Lance Armstrong was America's most famous cyclist. He won the Tour de France seven times. The feat was remarkable, to say the least. Indeed, it was so remarkable that he was widely suspected of doping. For years, he adamantly if not snarlingly denied that he had done any such thing. He pointed the the fact that he had taken dozens of doping tests and passed all of them.
It was all a pack of lies. He was doping all along. He had devised a method to scam the testing. Eventually the mass of evidence against him was so overwhelming that he was stripped of his victories and banned from competitive cycling for life.
Q: What to do? A: What else? Go on Oprah Winfrey to "confess."
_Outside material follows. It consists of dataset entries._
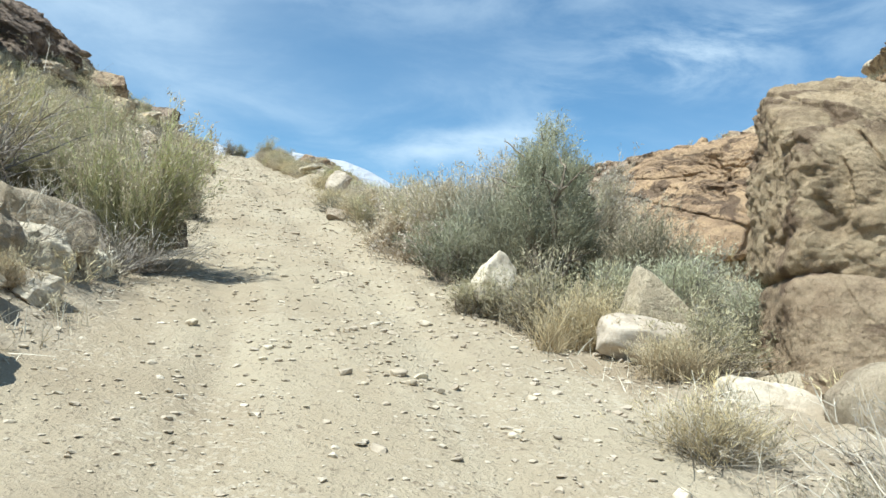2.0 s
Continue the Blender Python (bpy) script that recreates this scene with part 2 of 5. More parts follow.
CHIPS = rock_material("pale_stone_chips", (0.57, 0.506, 0.396), (0.479, 0.414, 0.309), (0.312, 0.257, 0.184), 0.25, 0.3, 0.08)
STONES = rock_material("trail_stones", (0.50, 0.43, 0.325), (0.44, 0.375, 0.275), (0.33, 0.27, 0.19), 0.25, 0.25, 0.06)
YELLOW_ROCK = rock_material("yellow_sandstone", (0.58, 0.47, 0.30), (0.50, 0.395, 0.25), (0.30, 0.22, 0.14), 0.35, 0.1, 0.8)
MESA_ROCK = rock_material("brown_mesa_sandstone", (0.58, 0.445, 0.31), (0.46, 0.34, 0.235), (0.20, 0.145, 0.10), 0.45, 0.25, 2.0)
SOIL = ground_material()
SNOW = snow_material()
WOOD = plain_material("weathered_wood", (0.20, 0.165, 0.125), 0.9, spec=0.15, grain=0.5, scale=40.0)
DEADWOOD = plain_material("bleached_dead_wood", (0.288, 0.248, 0.2), 0.9, spec=0.15, grain=0.4, scale=40.0)
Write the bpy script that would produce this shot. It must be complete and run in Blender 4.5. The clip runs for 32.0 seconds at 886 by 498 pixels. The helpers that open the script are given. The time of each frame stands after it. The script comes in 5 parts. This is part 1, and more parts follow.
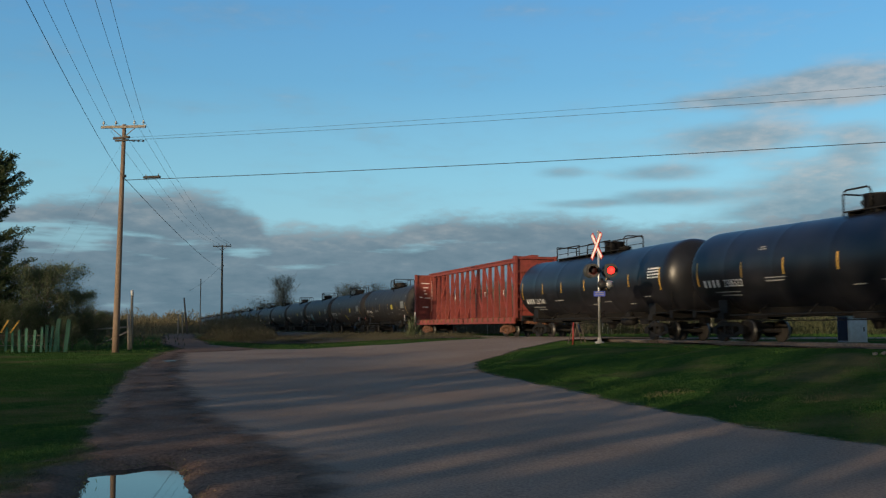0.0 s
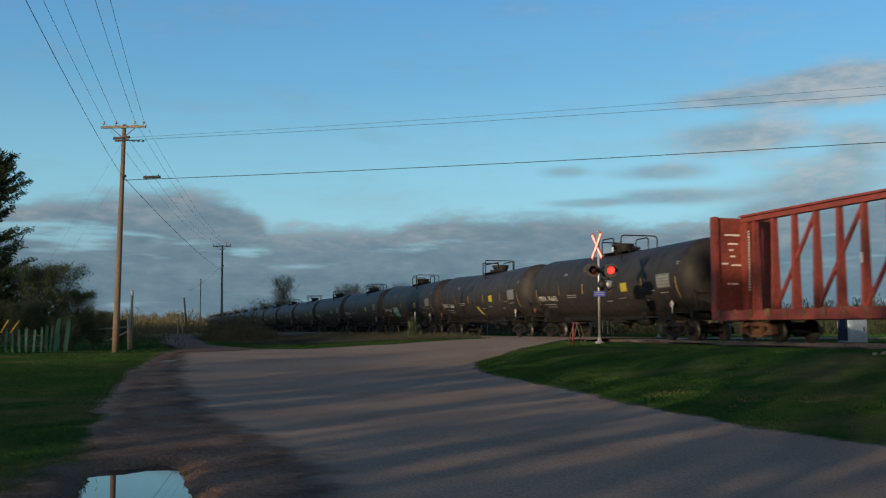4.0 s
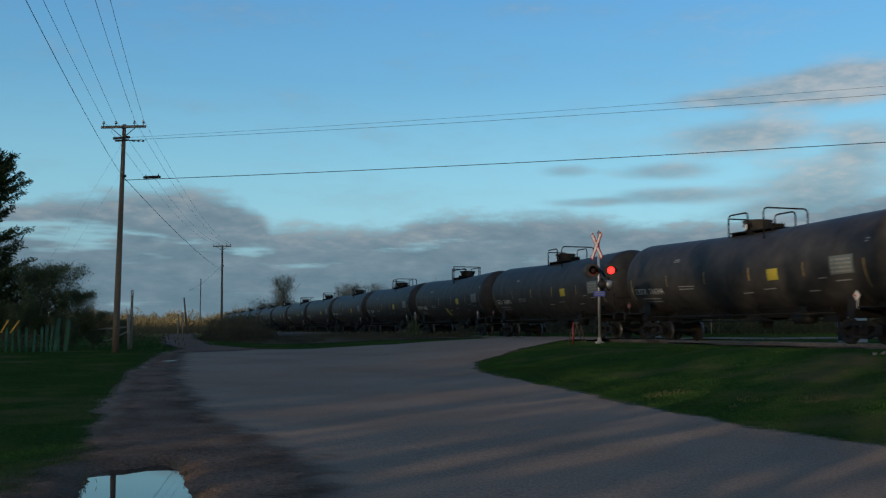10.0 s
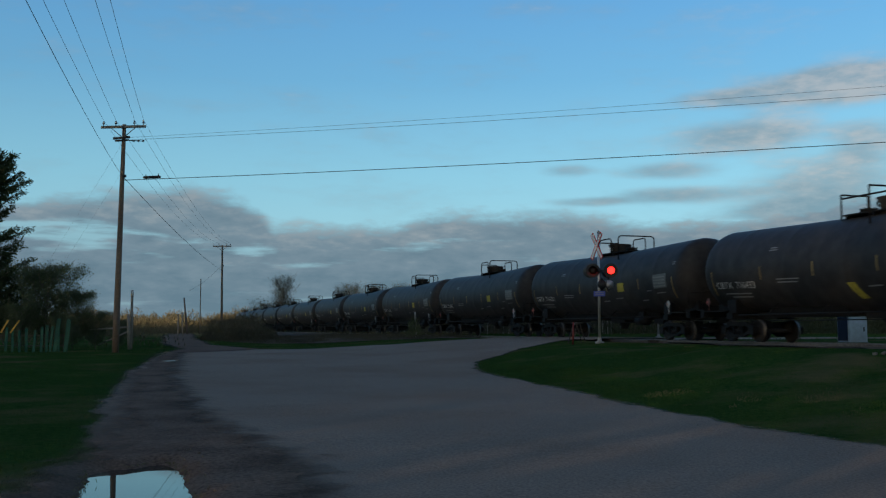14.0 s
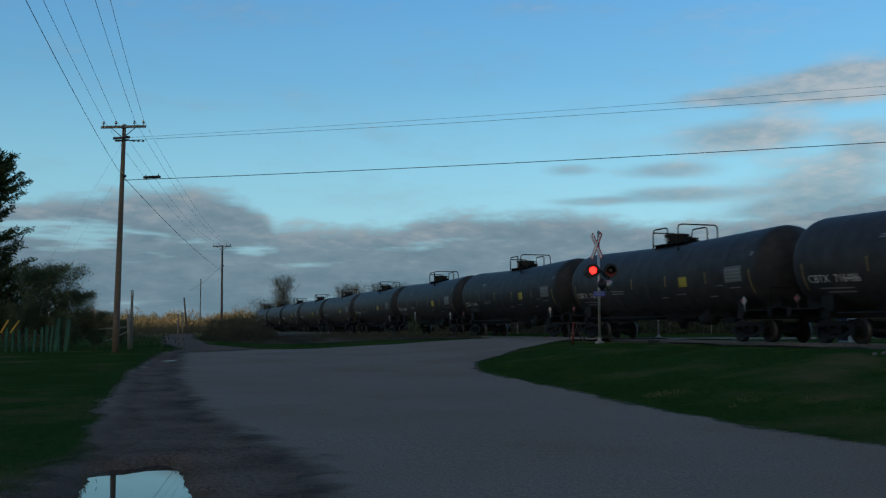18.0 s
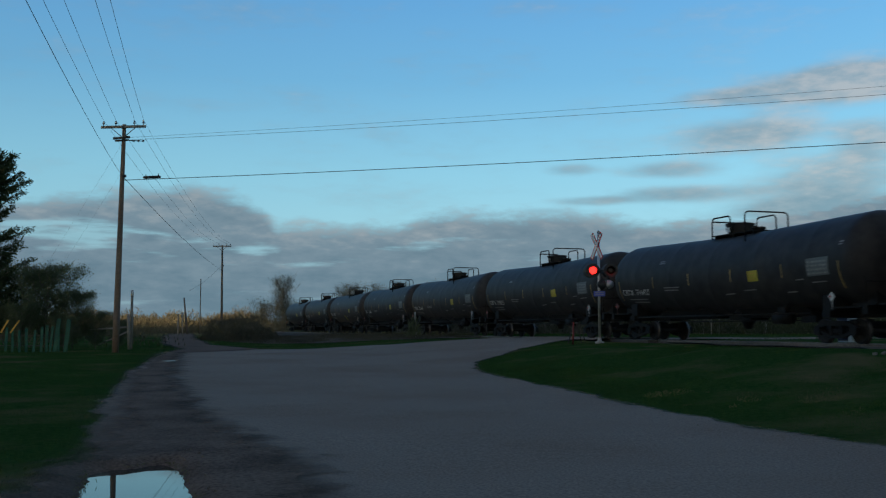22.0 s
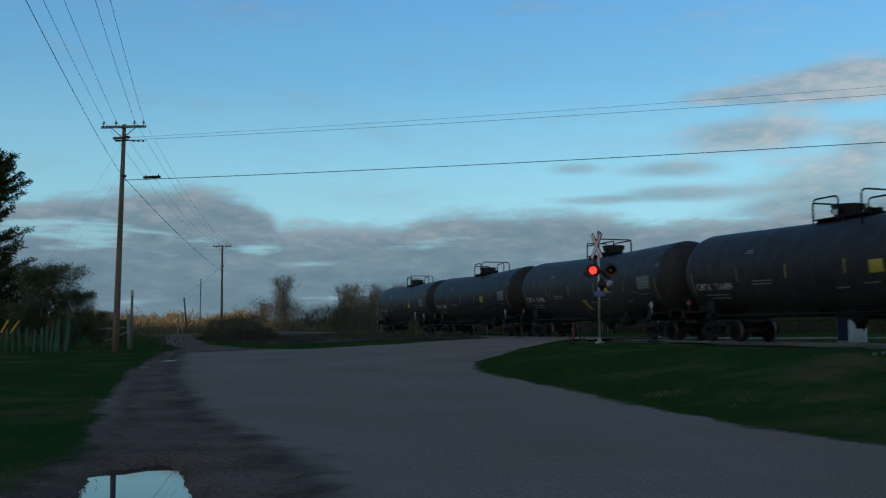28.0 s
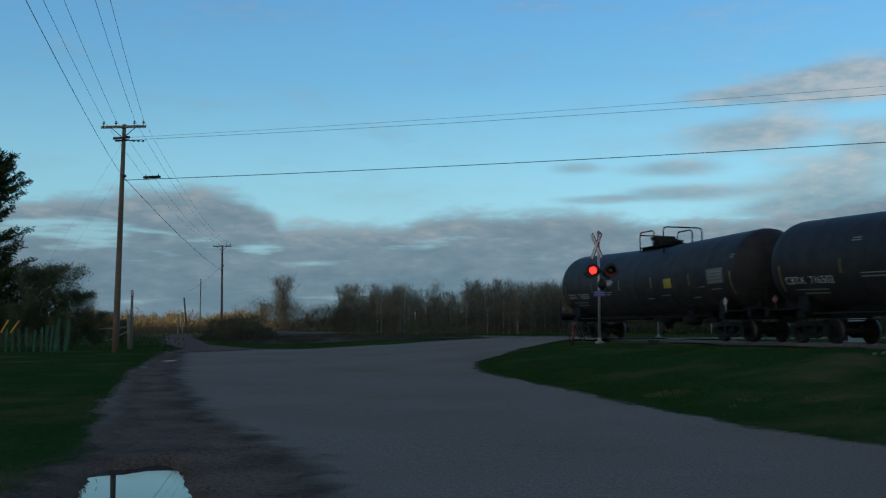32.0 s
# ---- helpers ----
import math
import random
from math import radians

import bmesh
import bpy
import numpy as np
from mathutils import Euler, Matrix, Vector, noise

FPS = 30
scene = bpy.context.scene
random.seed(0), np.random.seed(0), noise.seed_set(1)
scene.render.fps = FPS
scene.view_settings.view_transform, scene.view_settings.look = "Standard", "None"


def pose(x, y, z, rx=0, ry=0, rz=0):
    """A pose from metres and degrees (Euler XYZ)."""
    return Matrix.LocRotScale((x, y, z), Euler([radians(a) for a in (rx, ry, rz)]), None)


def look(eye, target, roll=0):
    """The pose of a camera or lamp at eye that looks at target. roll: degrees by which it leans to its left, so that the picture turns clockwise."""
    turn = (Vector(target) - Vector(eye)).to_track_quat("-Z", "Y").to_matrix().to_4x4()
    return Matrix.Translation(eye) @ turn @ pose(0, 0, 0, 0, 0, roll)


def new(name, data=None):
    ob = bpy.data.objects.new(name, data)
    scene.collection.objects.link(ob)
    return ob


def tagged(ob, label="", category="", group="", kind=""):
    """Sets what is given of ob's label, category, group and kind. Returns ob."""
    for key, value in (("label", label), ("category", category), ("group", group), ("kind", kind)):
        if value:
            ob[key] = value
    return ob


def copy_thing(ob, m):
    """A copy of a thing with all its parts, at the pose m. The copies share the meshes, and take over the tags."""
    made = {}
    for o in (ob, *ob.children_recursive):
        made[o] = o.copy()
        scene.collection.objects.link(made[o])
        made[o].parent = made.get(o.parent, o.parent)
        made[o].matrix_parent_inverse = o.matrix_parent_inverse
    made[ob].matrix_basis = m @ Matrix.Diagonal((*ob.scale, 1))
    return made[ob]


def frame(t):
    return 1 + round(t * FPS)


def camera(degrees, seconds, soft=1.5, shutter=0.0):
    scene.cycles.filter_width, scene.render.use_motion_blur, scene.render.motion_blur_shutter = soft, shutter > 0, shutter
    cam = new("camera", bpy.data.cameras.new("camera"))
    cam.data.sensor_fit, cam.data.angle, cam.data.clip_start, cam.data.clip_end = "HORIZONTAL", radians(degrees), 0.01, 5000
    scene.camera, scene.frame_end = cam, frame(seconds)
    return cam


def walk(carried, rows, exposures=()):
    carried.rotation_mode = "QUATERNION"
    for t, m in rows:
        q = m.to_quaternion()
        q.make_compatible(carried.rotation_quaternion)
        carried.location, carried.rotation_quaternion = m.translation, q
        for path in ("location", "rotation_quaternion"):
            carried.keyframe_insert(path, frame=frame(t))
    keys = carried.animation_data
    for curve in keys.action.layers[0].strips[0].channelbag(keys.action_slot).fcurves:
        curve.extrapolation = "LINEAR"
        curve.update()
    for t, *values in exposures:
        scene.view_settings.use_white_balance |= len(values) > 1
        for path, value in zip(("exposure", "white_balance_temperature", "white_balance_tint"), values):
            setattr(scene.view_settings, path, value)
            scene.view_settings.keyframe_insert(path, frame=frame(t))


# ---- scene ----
# camera: it stands still by the roadside, 1.6 m over the gravel
cam = camera(49.0, 32.0, soft=1.25, shutter=0.4)
EYE = (0.0, 0.0, 1.6)
STAND = pose(*EYE, 90 + 4.69, 0, 0)
walk(cam, [(0.0, STAND), (32.0, STAND)], exposures=((0.0, -0.05), (6.0, -0.03), (14.0, 0.0), (22.0, 0.04), (32.0, 0.05)))

# sky, sun, exposure
SUN_AZ, SUN_EL = radians(218.0), radians(10.0)
world = bpy.data.worlds.new("evening_sky")
scene.world = world
world.use_nodes = True
wn, wl = world.node_tree.nodes, world.node_tree.links
sky = wn.new("ShaderNodeTexSky")
sky.sky_type = "NISHITA"
sky.sun_disc = False
sky.sun_elevation, sky.sun_rotation = SUN_EL, SUN_AZ
sky.air_density, sky.dust_density, sky.ozone_density = 1.0, 0.6, 1.6
wl.new(sky.outputs[0], wn["Background"].inputs[0])
wn["Background"].inputs[1].default_value = 0.118
TO_SUN = Vector((math.sin(SUN_AZ) * math.cos(SUN_EL), math.cos(SUN_AZ) * math.cos(SUN_EL), math.sin(SUN_EL)))
sun = new("sun", bpy.data.lights.new("sun", "SUN"))
sun.data.energy, sun.data.angle, sun.data.color = 4.1, radians(0.5), (1.0, 0.77, 0.50)
sun.matrix_world = look(TO_SUN * 200, (0, 0, 0))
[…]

The Armstrong case and his decision to give an interview to Oprah (who to the best of my knowledge knows zip about cycling) tells us something. It's not directly about criminal law (not yet, anyway, although who knows what criminal fraud cases lie ahead. Armstrong made a great deal of money by cheating).
What it tells us is that we live in a culture of deceit that gets hugged and sobbed over on Oprah Winfrey, but not punished. I have posted about this before, albeit in a different context.
The successful operation of our courts depends, at bottom, on a culture that condemns -- I mean actually condemns -- lying. This one doesn't. The amount of lying that goes on every day and in every medium is astounding, but attempting to hold liars accountable is snoozingly dismissed as old-fashioned, Puritanical hectoring.
Made-up Constitutional doctrine like the "analyses" in Miranda and Lafler represent a threat to the criminal justice system, but nothing compared to a culture that shrugs its shoulders at lying.